When the Arlington goes to sea, will it be alone or as part of a group?
Right now ARLINGTON still has a lot of tests and trials to complete before we can be put into a deploying Amphibious Readiness Group(ARG). Arlington is not scheduled to deploy until 2015. In the meantime, we will operate at sea by ourselves until we complete all our trials and certifications.
You spent the last two years in Mississippi with the ship under construction, what was the most rewarding part of that process?
Just getting to watch the ship come together and go from a half-built ship to the mighty warship that she is today. It was also rewarding watching the sailors go from a bunch of individuals to a consolidated team.
What is the most exciting/interesting thing you have done in the Navy?
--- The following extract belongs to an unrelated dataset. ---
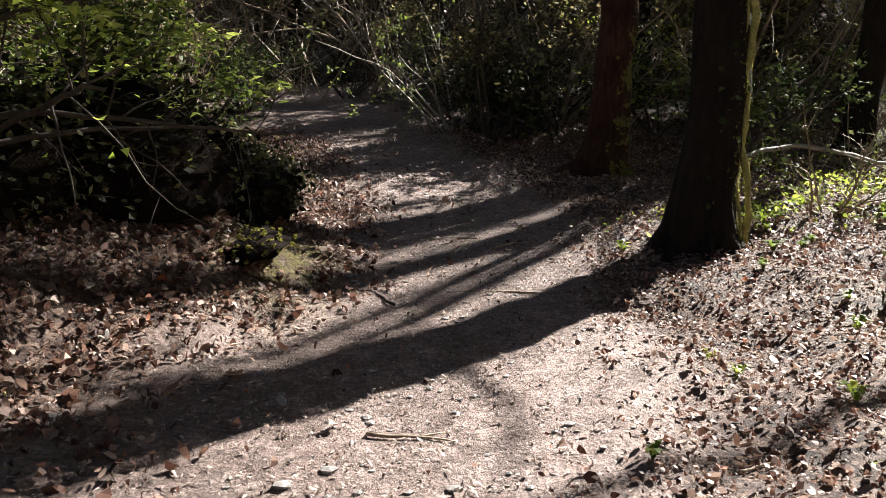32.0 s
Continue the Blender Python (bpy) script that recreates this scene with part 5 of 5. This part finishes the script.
def green_shrub(x, y):
    """The arching shrub on the bank, its new leaves in flat sprays."""
    rng = np.random.default_rng(160)
    root = thing("green_shrub", (x, y, on(x, y) - 0.05), "arching shrub with flat sprays of new leaves, the outer ones brightened", "shrub")
    spray = []
    for k in range(15):
        a = k * 2.4
        out = rng.uniform(0.6, 1.4)
        p, rr = branch(rng, (rng.normal(0, 0.2), rng.normal(0, 0.2), 0), (math.cos(a) * out + 0.35, math.sin(a) * out - 0.1, 1.25), rng.uniform(1.8, 3.1), 0.024 * rng.uniform(0.7, 1.3), 12, 0.13, -0.05)
        s, tips = Shape(), []
        tube(s, p, rr, 6)
        offshoots(s, rng, p, rr, 2, 7, 0.9, 4, 1.0, -0.02, 0.14, 0.3, tips)
        part("stem", s.mesh("stem", TWIG if k % 3 == 0 else TWIG_DARK), root)
        spray += tips
    pts = np.concatenate([t[1:] for t in spray])
    c = pts[rng.integers(0, len(pts), 22000)] + rng.normal(0, 1, (22000, 3)) * np.array([0.06, 0.06, 0.012])
    c = c[c[:, 2] > 0.68 + 0.2 * rng.normal(size=len(c))]
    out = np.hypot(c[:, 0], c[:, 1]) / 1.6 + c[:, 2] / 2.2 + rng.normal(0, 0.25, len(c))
    # sunlit green for high and outer leaves, shaded green for the rest
    for rim, material, words in ((out > 0.92, LIME, "outer leaves coloured bright as if sunlit"), (out <= 0.92, BOWER, "inner leaves coloured dark as if shaded")):
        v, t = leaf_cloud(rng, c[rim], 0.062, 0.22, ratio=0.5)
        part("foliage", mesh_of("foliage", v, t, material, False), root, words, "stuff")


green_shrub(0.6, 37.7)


def vine(x, y):
    """A mossy stem that climbs the edge of the tree at the bend."""
    rng = np.random.default_rng(170)
    root = thing("climbing_vine", (x, y, on(x, y)), "mossy yellow-green vine climbing the dark trunk", "vine")
    for dx, r in ((0.0, 0.022), (-0.07, 0.014)):
        line = bend([(dx + 0.1, 0, 0), (dx + 0.02, 0, 0.6), (dx - 0.03, 0, 1.2), (dx - 0.02, 0, 2.0), (dx - 0.07, 0, 3.0), (dx - 0.06, 0, 5.0)], 40)
        line[:, :2] += rng.normal(0, 0.012, (40, 2))
        s = Shape()
        tube(s, line, r * rng.uniform(0.7, 1.4, 40), 7, rng, 0.3)
        part("stem", s.mesh("stem", TWIG_GREEN), root)


vine(5.76, 39.34)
There have been so many different things that I have been able to do in the Navy. I have been able to travel all over the world and see so many different countries like Spain, Germany, Netherlands, Italy, Greece, Israel, Turkey, France, UAE, Bahrain, Thailand, Singapore, and Japan just to name a few. I have been able to participate in Operation Iraqi freedom, Enduring Freedom, conduct Visit Board Search and Seizure operations as well as Anti-Piracy, firing missiles and guns for training purposes. The list goes on and on.
You are very well versed in Naval history, why is it important to have an appreciation for history?
Understanding our heritage and our legacy is important. We learn from those that have gone before us and we learn from the things that they did right as well as the things that they didn’t do right. Understanding that makes us better officers and sailors and prepares us for the next time we are called to fight for our great nation.
What would you say to a high school sophomore or junior that may be considering the Navy?
The Navy gives you the opportunity to see the world. No other branch of the military travels to as many different parts of the world. The Navy defends the world’s sea lanes of communication. 70% of all goods are shipped via the world’s seas. If you really want to be part of a team that makes a difference throughout the world, there is no better team than the United States Navy.